**Your instructions:** Lift out each line of the data that holds "seconds".

**Data:**
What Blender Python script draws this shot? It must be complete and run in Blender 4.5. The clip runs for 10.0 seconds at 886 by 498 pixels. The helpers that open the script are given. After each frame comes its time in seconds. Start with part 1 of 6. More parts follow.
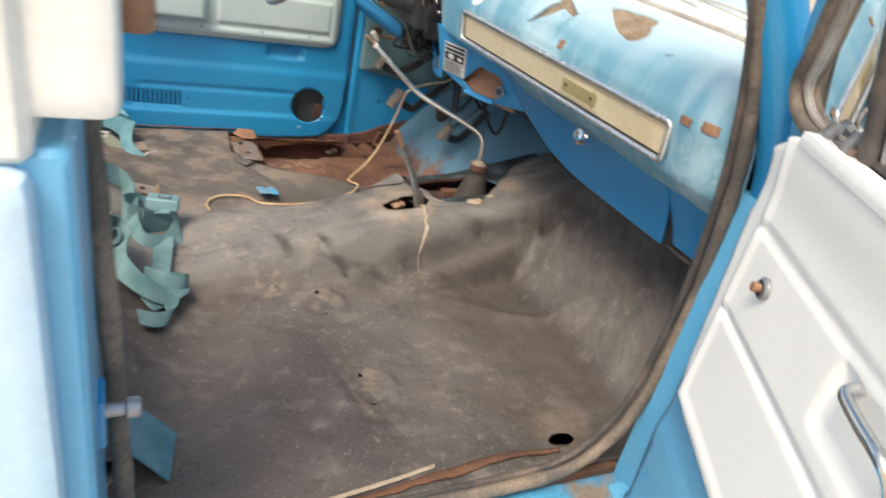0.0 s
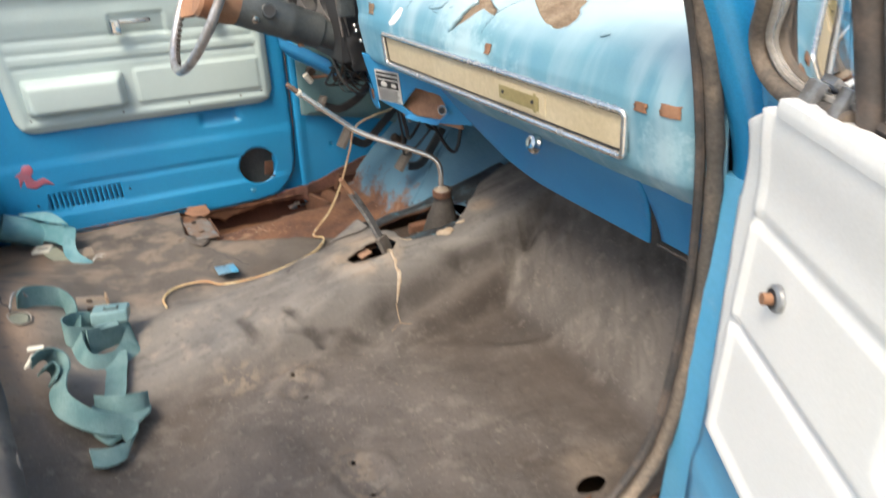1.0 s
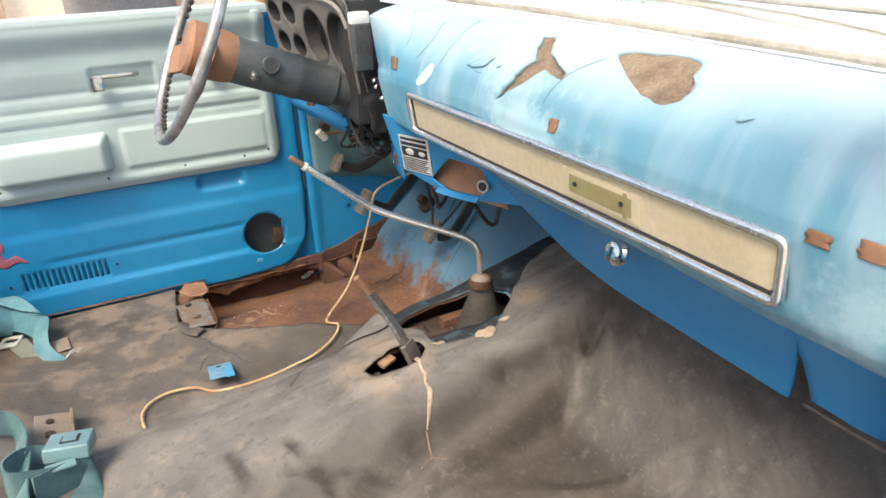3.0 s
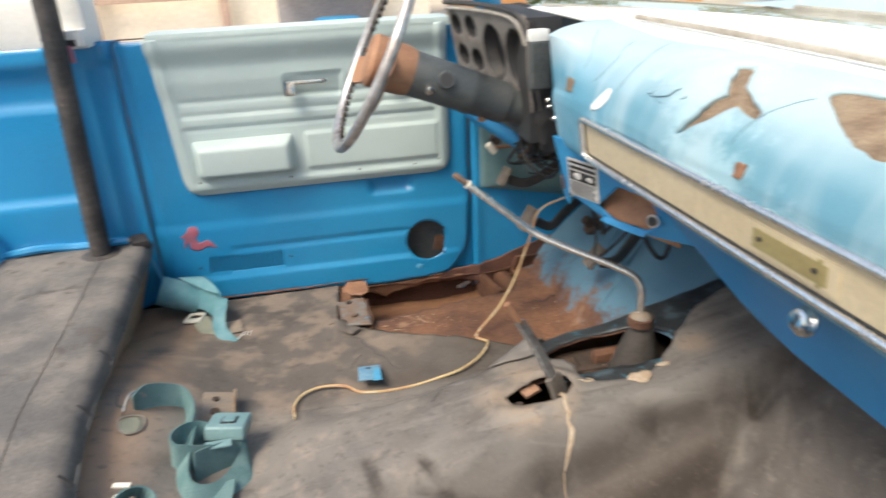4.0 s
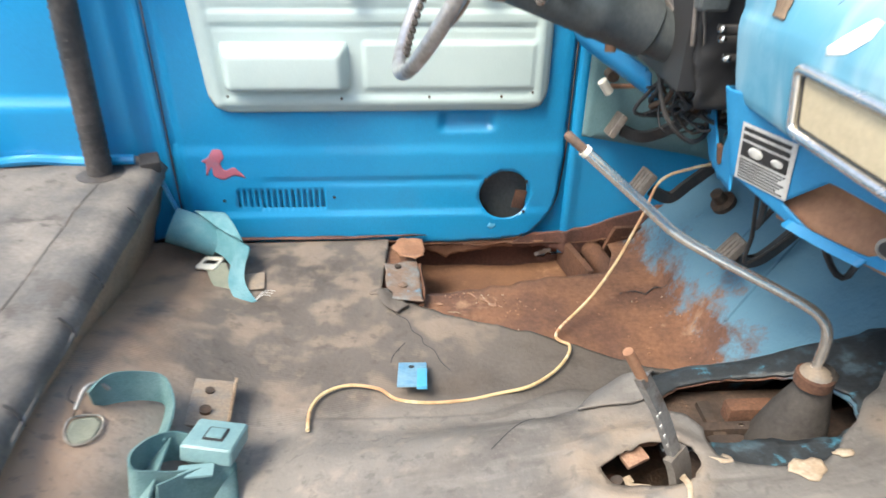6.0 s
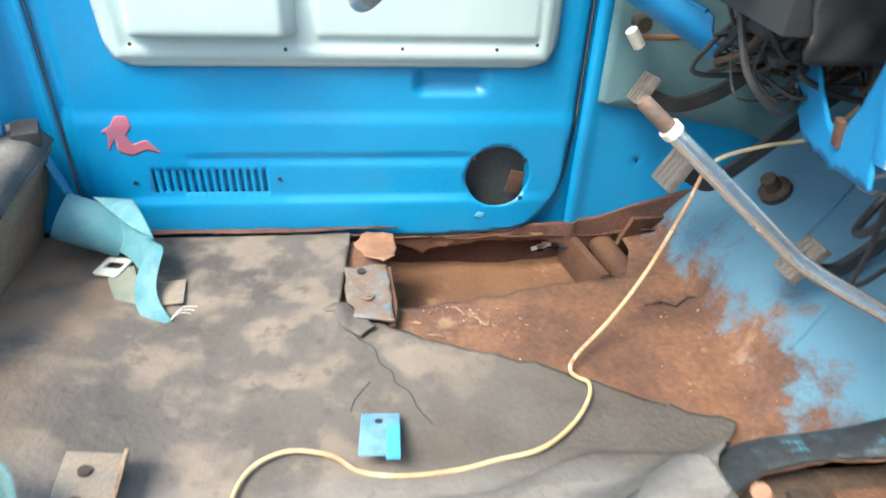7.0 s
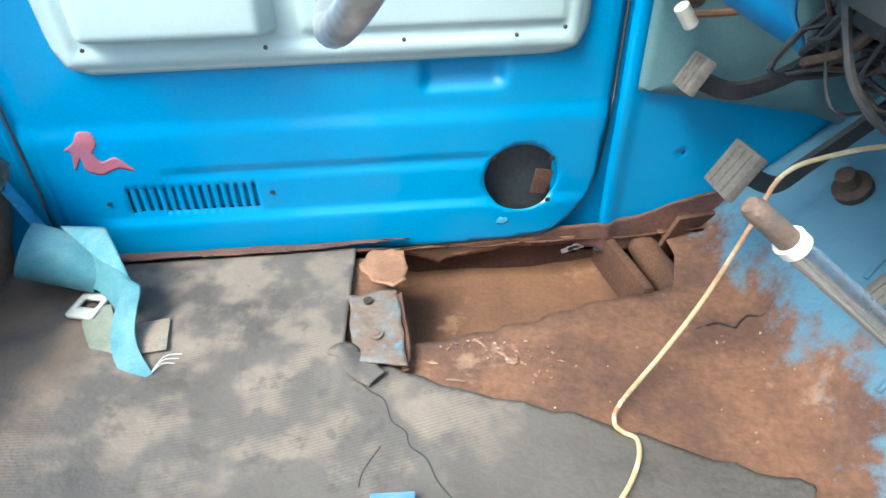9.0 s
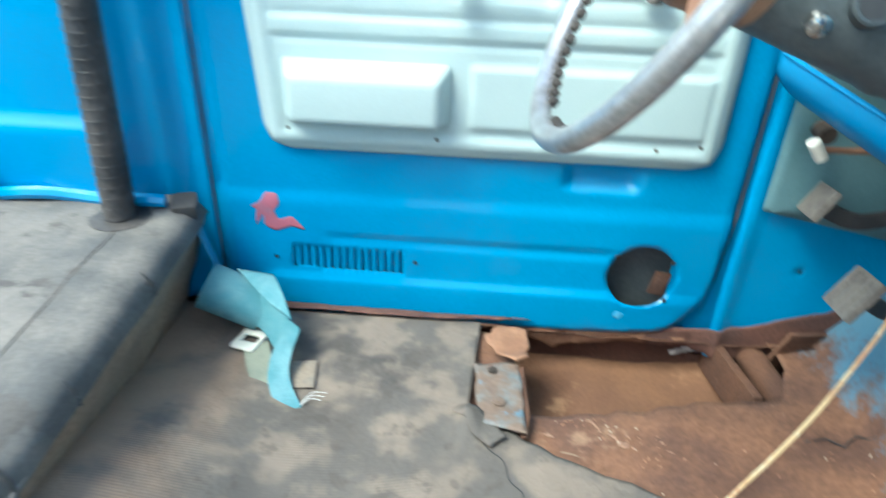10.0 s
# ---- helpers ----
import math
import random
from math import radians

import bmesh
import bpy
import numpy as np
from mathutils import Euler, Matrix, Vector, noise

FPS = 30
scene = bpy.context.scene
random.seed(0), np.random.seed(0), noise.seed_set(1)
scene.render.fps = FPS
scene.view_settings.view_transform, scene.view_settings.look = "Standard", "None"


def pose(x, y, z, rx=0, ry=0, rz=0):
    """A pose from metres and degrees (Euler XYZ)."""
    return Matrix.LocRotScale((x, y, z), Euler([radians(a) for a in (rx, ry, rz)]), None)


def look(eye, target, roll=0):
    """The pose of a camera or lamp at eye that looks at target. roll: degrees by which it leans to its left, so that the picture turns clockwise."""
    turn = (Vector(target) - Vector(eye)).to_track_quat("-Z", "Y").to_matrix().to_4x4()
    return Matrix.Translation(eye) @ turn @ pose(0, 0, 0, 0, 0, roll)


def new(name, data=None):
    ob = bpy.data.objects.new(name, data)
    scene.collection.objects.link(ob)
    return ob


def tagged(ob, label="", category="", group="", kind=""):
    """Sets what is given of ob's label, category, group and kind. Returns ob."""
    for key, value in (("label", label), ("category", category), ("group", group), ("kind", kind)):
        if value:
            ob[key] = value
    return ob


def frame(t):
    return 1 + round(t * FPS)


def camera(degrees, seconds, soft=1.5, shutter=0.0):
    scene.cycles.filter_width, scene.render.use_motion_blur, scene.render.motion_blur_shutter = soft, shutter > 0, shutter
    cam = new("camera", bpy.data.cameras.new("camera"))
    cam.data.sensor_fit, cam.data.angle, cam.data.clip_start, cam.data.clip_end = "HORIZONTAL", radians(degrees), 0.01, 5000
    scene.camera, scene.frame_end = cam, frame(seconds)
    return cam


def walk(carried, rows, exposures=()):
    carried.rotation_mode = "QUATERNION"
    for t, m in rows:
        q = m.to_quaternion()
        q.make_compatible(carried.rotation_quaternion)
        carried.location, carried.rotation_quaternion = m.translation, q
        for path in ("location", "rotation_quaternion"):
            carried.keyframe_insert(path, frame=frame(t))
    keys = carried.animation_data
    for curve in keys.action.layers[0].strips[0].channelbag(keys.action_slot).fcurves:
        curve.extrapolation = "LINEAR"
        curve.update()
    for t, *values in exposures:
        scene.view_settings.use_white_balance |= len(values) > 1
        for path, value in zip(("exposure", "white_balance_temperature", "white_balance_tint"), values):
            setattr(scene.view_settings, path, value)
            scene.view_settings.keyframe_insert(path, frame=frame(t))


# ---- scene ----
cam = camera(67.3, 10.0, shutter=0.5)
EXPOSURES = [(0, 0.88, 7300, 9), (0.5, 0.94, 7300, 9), (2, 1.05, 7200, 9), (3.5, 1.05, 7200, 9), (4.0, 0.92, 7200, 9), (4.5, 1.13, 7100, 9), (5.5, 1.3, 6950, 8), (7, 1.80, 6450, 2), (8.5, 1.72, 6000, -2), (9.5, 1.73, 5850, -4), (10, 1.53, 5800, -8)]
PATH = [
    (0, (-0.407, -0.612, 0.849), (0.439, 0.935, -0.096), 12.8),
    (0.3, (-0.367, -0.587, 0.861), (0.515, 0.898, -0.148), 9.9),
    (0.5, (-0.367, -0.585, 0.85), (0.595, 0.893, -0.092), 9.9),
    (1, (-0.268, -0.504, 0.849), (0.556, 1.067, -0.074), -0.9),
    (1.4, (-0.208, -0.445, 0.838), (0.518, 1.237, 0.036), -4.4),
    (1.5, (-0.188, -0.416, 0.851), (0.482, 1.285, 0.039), -6.7),
    (2, (-0.163, -0.32, 0.843), (0.542, 1.389, 0.08), -3.8),
    (2.2, (-0.173, -0.287, 0.837), (0.659, 1.356, 0.057), -2.6),
    (3.3, (-0.129, -0.182, 0.858), (0.585, 1.477, -0.001), -2.3),
    (3.5, (-0.125, -0.175, 0.865), (0.515, 1.529, 0.037), -2.6),
    (4, (-0.112, -0.158, 0.865), (0.208, 1.636, 0.041), -2.7),
    (4.3, (-0.103, -0.108, 0.85), (0.039, 1.69, -0.015), -3.2),
    (4.5, (-0.127, -0.087, 0.845), (-0.005, 1.709, -0.026), -1.9),
    (5, (-0.16, 0.005, 0.838), (0.097, 1.759, -0.089), 1.9),
    (5.5, (-0.129, 0.074, 0.821), (0.026, 1.844, -0.096), 1.7),
    (5.7, (-0.096, 0.128, 0.815), (0.008, 1.881, -0.143), 0.8),
    (6.8, (-0.069, 0.482, 0.669), (0.137, 2.108, -0.478), 2.3),
    (7, (-0.071, 0.525, 0.665), (0.135, 2.168, -0.456), 2.8),
    (7.5, (-0.046, 0.635, 0.667), (0.16, 2.255, -0.488), 2.5),
    (8, (-0.042, 0.707, 0.675), (0.068, 2.303, -0.525), -2.2),
    (8.5, (-0.039, 0.717, 0.668), (0.128, 2.272, -0.578), -0.6),
    (9, (-0.043, 0.708, 0.67), (0.086, 2.262, -0.583), -0.7),
    (9.5, (-0.072, 0.686, 0.685), (0.015, 2.283, -0.516), 0.5),
    (10, (-0.131, 0.61, 0.715), (-0.227, 2.322, -0.315), 2.1),
]
walk(cam, [(t, look(eye, target, roll)) for t, eye, target, roll in PATH], EXPOSURES)

# ---- light ----
world = bpy.data.worlds.new("sky")
scene.world = world
world.use_nodes = True
wn = world.node_tree
sky = wn.nodes.new("ShaderNodeTexSky")
sky.sky_type = "NISHITA"
sky.sun_disc = False
SUN = Vector((-0.44, -0.34, 0.83)).normalized()
sky.sun_elevation = math.asin(SUN.z)
sky.sun_rotation = math.atan2(SUN.x, SUN.y)
sky.air_density, sky.dust_density = 1.0, 3.0
wn.links.new(sky.outputs[0], wn.nodes["Background"].inputs[0])
wn.nodes["Background"].inputs[1].default_value = 0.15
sun_data = bpy.data.lights.new("sun", "SUN")
sun_data.energy, sun_data.angle, sun_data.color = 1.8, radians(25), (1.0, 0.95, 0.86)
sun = new("sun", sun_data)
sun.matrix_world = look(SUN * 30, (0, 0, 0))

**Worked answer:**
What Blender Python script draws this shot? It must be complete and run in Blender 4.5. The clip runs for 10.0 seconds at 886 by 498 pixels. The helpers that open the script are given. After each frame comes its time in seconds. Start with part 1 of 6. More parts follow.
def camera(degrees, seconds, soft=1.5, shutter=0.0):
    scene.camera, scene.frame_end = cam, frame(seconds)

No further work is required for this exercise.